Самая счастливая, или Дом на небе | страница 61



Те мелодии, те романтические влюбленные до сих пор согревают мою душу. И хочется верить, что и сейчас все-таки существуют настоящие, чистые чувства. Ведь в конечном счете в жизни все построено на любви. На любви к природе и животным, к работе и увлечениям, и, естественно, на любви двух людей. Хочется верить, что эта любовь все же возьмет верх над жестокостью.

И еще: я заметил — в обществах происходит определенная цикличность идеалов, и рано или поздно будет возврат к старым нравственным ценностям, к старой морали и семейным укладам. Молодежь станет менее цинична и более сентиментальна, к ней вернется идея романтической любви. Не случайно даже в искусстве уже появился стиль «ретро».

…Я вот-вот должен был закончить школу. Мать всегда хотела, чтобы я пошел по стопам отца, поступил в авиационный институт. Отец долгое время не спешил определять мое будущее, пускал все на самотек:

— Сам решит, кем быть… Призвание рано или поздно даст о себе знать. Пусть пока познает жизнь, набирается опыта.

Но когда я закончил десятилетку, сказал:

— Мне кажется, из тебя вышел бы неплохой художник.

Я тоже так считал и, кажется, даже подумывал, что отец принижает мои возможности. Я решил поехать в Москву, поступать в художественное училище. Мать одобрила мое решение.

— Поезжай. Я уверена, ты поступишь. А как только мы выплатим за дом, тоже приедем, вернемся на родину.

Получив аттестат зрелости, я сложил в папку рисунки, мать дала денег на дорогу и, как напутствие, сказала:

— Я верю в тебя, ты пробьешься… Ты энергичный. Весь в меня.

Мать явно преувеличивала. Конечно, мне передалась ее энергия, но в гораздо меньшем объеме, чем она думала.

Меня провожал отец.
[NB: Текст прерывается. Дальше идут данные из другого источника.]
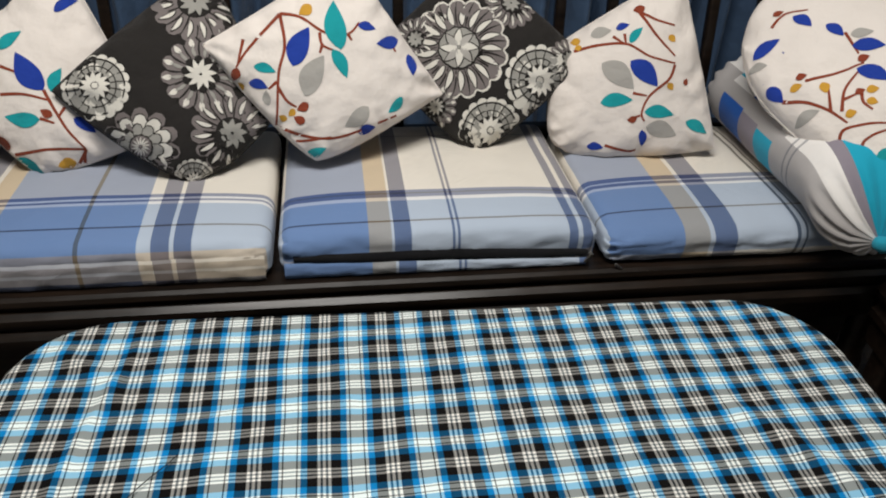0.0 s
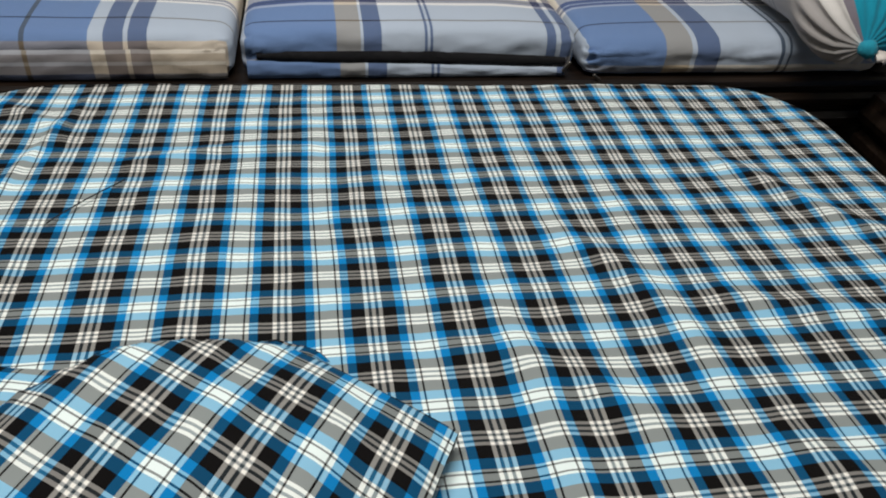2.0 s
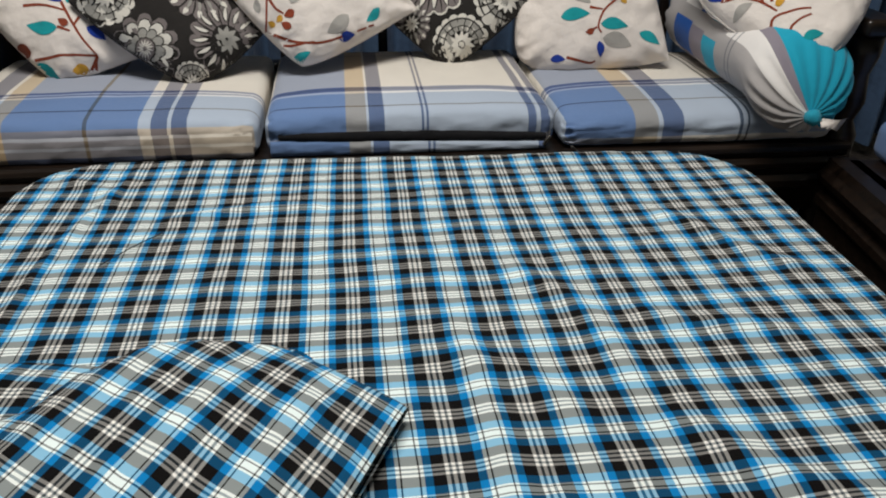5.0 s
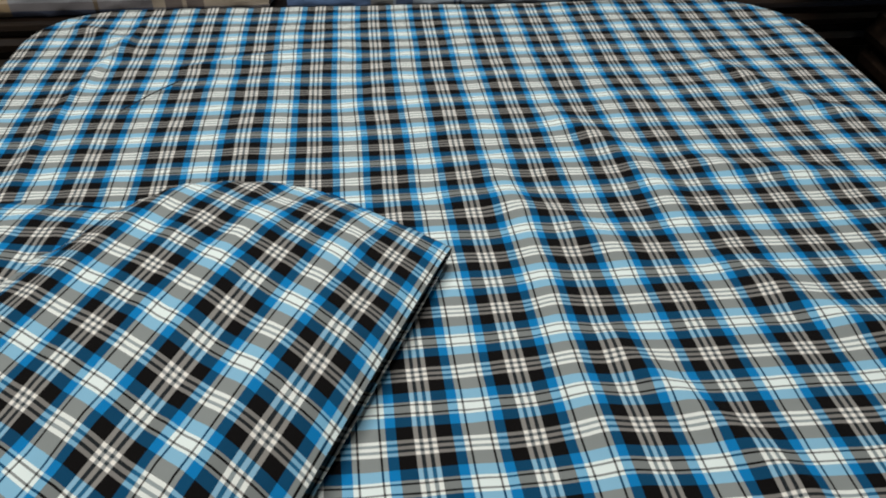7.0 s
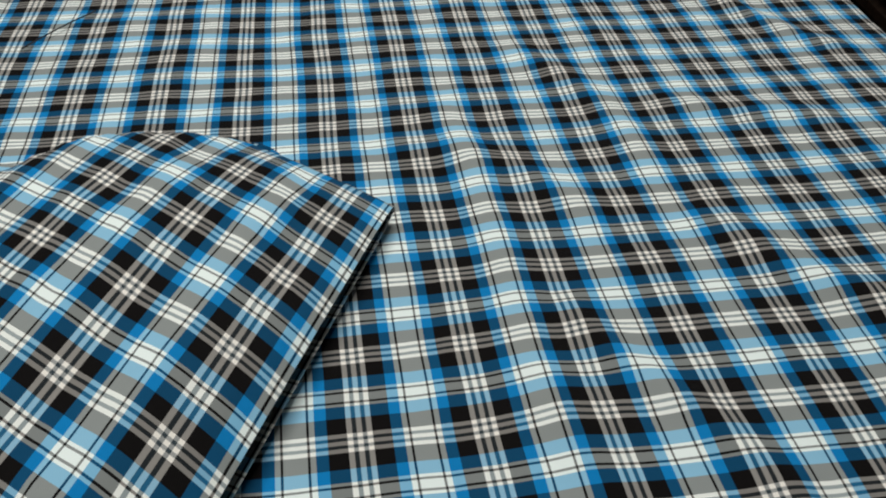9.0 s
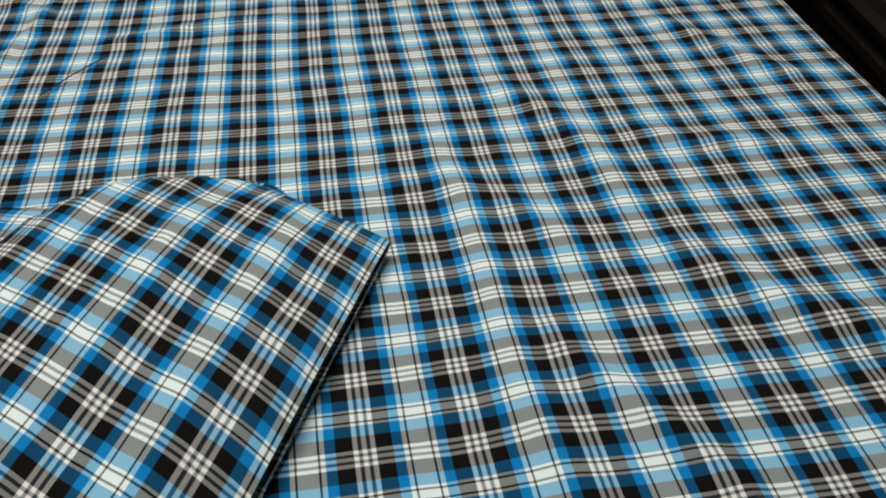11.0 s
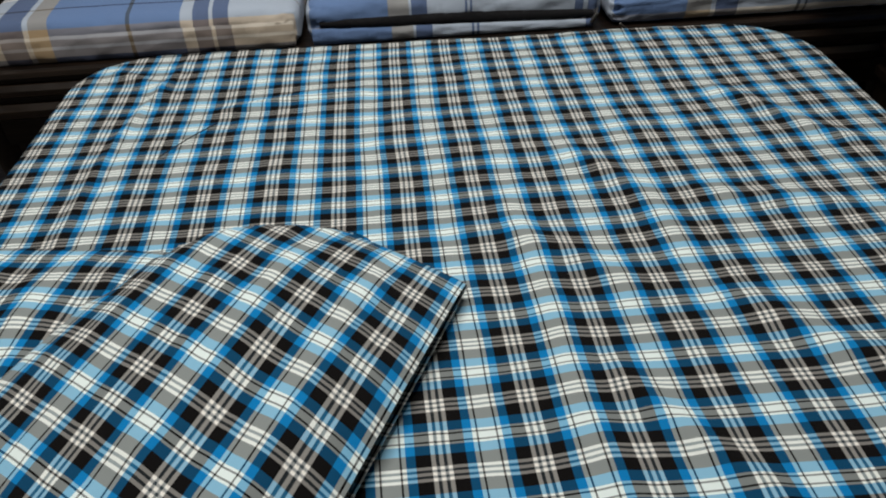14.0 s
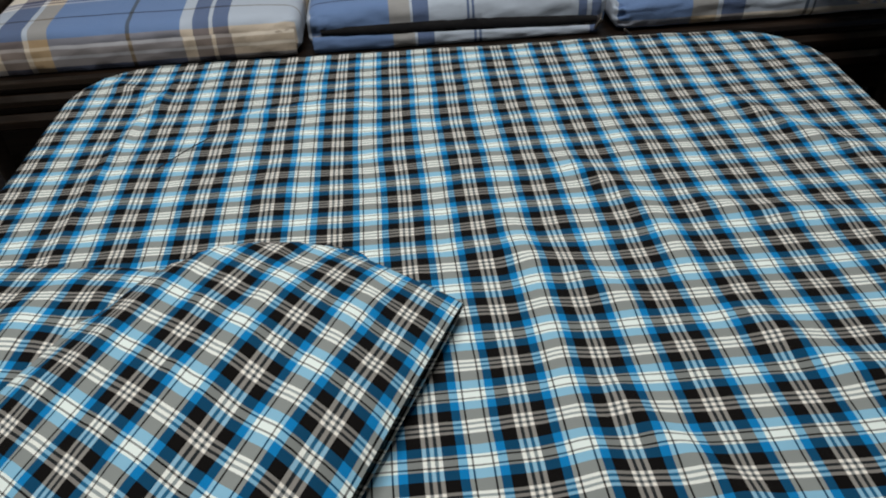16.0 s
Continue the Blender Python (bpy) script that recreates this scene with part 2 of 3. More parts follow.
# how far the cloth's threads drift from a straight grid, in terms of x and y
DRIFT_U = (0.0084, -0.0273, -0.0484, 0.0063, 0.0252, 0.0229, 0.0081, 0.0154, 0.0148)
DRIFT_V = (-0.0069, 0.0226, -0.0121, 0.0014, 0.0052, 0.0168, 0.0046, -0.003, 0.0087)


def lattice(x, y):
    """Cloth coordinates (threads) over the table: the check drifts a little where the cloth is pulled askew."""
    terms = (1, x, y, x * x, x * y, y * y, x * x * y, x * y * y, y**3)
    u = x - sum(c * k for c, k in zip(DRIFT_U, terms)) + 0.0018 * fbm(x * 6, y * 6, 11.0)
    v = y - sum(c * k for c, k in zip(DRIFT_V, terms)) + 0.0030 * fbm(x * 6, y * 6, 17.0) - 0.55
    return u, v


def cover_point(a, b):
    hang = 0.11
    x = EDGE[0] - hang + a * (EDGE[1] - EDGE[0] + 2 * hang)
    y = EDGE[2] - hang + b * (EDGE[3] - EDGE[2] + 2 * hang)
    d, (nx, ny) = outside(x, y)
    lift = cloth_height(x, y)
    if d <= -0.006:
        return x, y, TOP + 0.003 + lift
    d += 0.006
    bend = min(d / 0.02, 1.0)
    out = 0.012 * math.sin(bend * math.pi / 2) + max(0.0, d - 0.02) * (0.10 + 0.12 * fbm(x * 9, y * 9, 5.0))
    fall = 0.012 * (1 - math.cos(bend * math.pi / 2)) + max(0.0, d - 0.02)
    return x - nx * (d - out), y - ny * (d - out), TOP + 0.003 + lift * (1 - bend) - fall


def cover_uv(a, b):
    hang = 0.11
    return lattice(EDGE[0] - hang + a * (EDGE[1] - EDGE[0] + 2 * hang), EDGE[2] - hang + b * (EDGE[3] - EDGE[2] + 2 * hang))


def square_leg(x, y, parent):
    leg = part("leg", lathe([(0.0, 0.0), (0.022, 0.0), (0.026, 0.02), (0.02, 0.05), (0.03, 0.12), (0.033, 0.25), (0.024, 0.29), (0.034, 0.31), (0.034, 0.40), (0.0, 0.40)], 16), wood, parent)
    leg.location = (x, y, 0)
    return leg


table = thing("low_table", pose(0, 0, 0), "low dark wooden table under a checked cloth", "table")
cx, cy = (EDGE[0] + EDGE[1]) / 2, (EDGE[2] + EDGE[3]) / 2


def rounded_top():
    bm = bmesh.new()
    for z in (TOP - 0.045, TOP - 0.002):
        ring = []
        for i in range(72):
            a = i / 72 * math.tau
            hx, hy = (EDGE[1] - EDGE[0]) / 2 - ROUND, (EDGE[3] - EDGE[2]) / 2 - ROUND
            ring.append(bm.verts.new((cx + math.copysign(hx, math.cos(a)) + (ROUND - 0.012) * math.cos(a), cy + math.copysign(hy, math.sin(a)) + (ROUND - 0.012) * math.sin(a), z)))
        bm.faces.new(ring if z > 0.42 else ring[::-1])
    bm.verts.ensure_lookup_table()
    for i in range(72):
        k = (i + 1) % 72
        bm.faces.new((bm.verts[i], bm.verts[k], bm.verts[72 + k], bm.verts[72 + i]))
    return bm


part("tabletop", rounded_top(), wood, table, "", False)
for sx in (EDGE[0] + 0.10, EDGE[1] - 0.10):
    for sy in (EDGE[2] + 0.10, EDGE[3] - 0.10):
        square_leg(sx, sy, table)
for sy in (EDGE[2] + 0.10, EDGE[3] - 0.10):
    part("apron", box(EDGE[1] - EDGE[0] - 0.26, 0.02, 0.06, (cx, sy, 0.372), 0.004), wood, table)
for sx in (EDGE[0] + 0.10, EDGE[1] - 0.10):
    part("apron", box(0.02, EDGE[3] - EDGE[2] - 0.26, 0.06, (sx, cy, 0.372), 0.004), wood, table)

cover = part("table_cloth", sheet(300, 290, cover_point, cover_uv), check_cloth)
tagged(cover, "blue black and white checked cotton cloth spread over the low table", "cloth")


# the folded length of the same cloth
def fold_piece(centre, turn, wide, deep, high, z0, dome, seed, squeeze=0.0, shift=(0.0, 0.0), skew=0.0, creased=False):
    """A soft folded packet of cloth: two leaves with a rolled edge."""
    c, s = math.cos(radians(turn)), math.sin(radians(turn))
    c2, s2 = math.cos(radians(turn + 90 + skew)), math.sin(radians(turn + 90 + skew))

    def place(a, b):
        # round the packet: b runs over the top, round the edge and back below
        ang = b * math.tau
        px = (a - 0.5) * wide
        r = abs(math.cos(ang)) ** 0.48 * math.copysign(1, math.cos(ang))
        py = r * deep / 2
        pz = high * 0.5 * math.copysign(abs(math.sin(ang)) ** 0.6, math.sin(ang))
        end = 1 - abs(2 * a - 1) ** 9
        pz *= 0.45 + 0.55 * end
        py *= 1 - squeeze * (a - 0.5)
        fall = max(0.0, 1 - (2 * px / wide) ** 2) * max(0.0, 1 - (2 * py / deep) ** 2)
        ripple = 0.006 * fbm(px * 11 + seed, py * 5, seed) + 0.003 * fbm(px * 26, py * 20, seed + 4)
        z = z0 + high / 2 + pz + (dome * fall + ripple * min(1.0, 3 * fall + 0.2)) * (1 if math.sin(ang) > 0 else 0.15)
        wx, wy = centre[0] + px * c + py * c2, centre[1] + px * s + py * s2
        # the far edge is turned under along a bowed crease
        brim = 0.062 - 2.6 * max(0.0, -0.20 - wx) ** 2
        if creased and wy > brim:
            past = wy - brim
            wy = brim + 0.016 * math.tanh(past / 0.016)
            z += (TOP + 0.006 - z) * min(1.0, past / 0.055) ** 1.4
        return wx, wy, max(z, TOP + 0.004 + (0.004 if math.sin(ang) > 0 else 0.0))

    def uv(a, b):
        ang = b * math.tau
        r = abs(math.cos(ang)) ** 0.48 * math.copysign(1, math.cos(ang))
        return (a - 0.5) * wide + shift[0], r * deep / 2 + (0.0 if b < 0.5 else 0.02) + shift[1]

    return sheet(70, 72, place, uv)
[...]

Он стоял на платформе в изношенном пальто и, явно испытывая чувство неловкости, непрестанно курил папиросу.

— Уж ты прости меня, если что было не так. Что я… выпиваю. Может, я сам виноват, может, война… Уж ты не сердись на отца. Знай, я очень хотел бы, чтобы ты в нашей семье получил высшее образование, — он крепко обнял меня, поцеловал в щеку, небритый, пахнущий табаком. — Будь счастлив!

Поезд давно покинул привокзальное полотно, а он все стоял на платформе и махал мне кепкой. Таким я и запомнил его.

…Рушится картина Аметьево, распадаются детали, сползают, увядают цветы, обнажая наш дом, террасу, стол и скамейку в саду. Дом уменьшается, исчезают листья деревьев, скрываются под землей стволы. Наплывает сизая муть, обволакивая сарай и пристройки. Мои родные становятся крохотными, они улыбаются, машут мне руками и растворяются в дымке.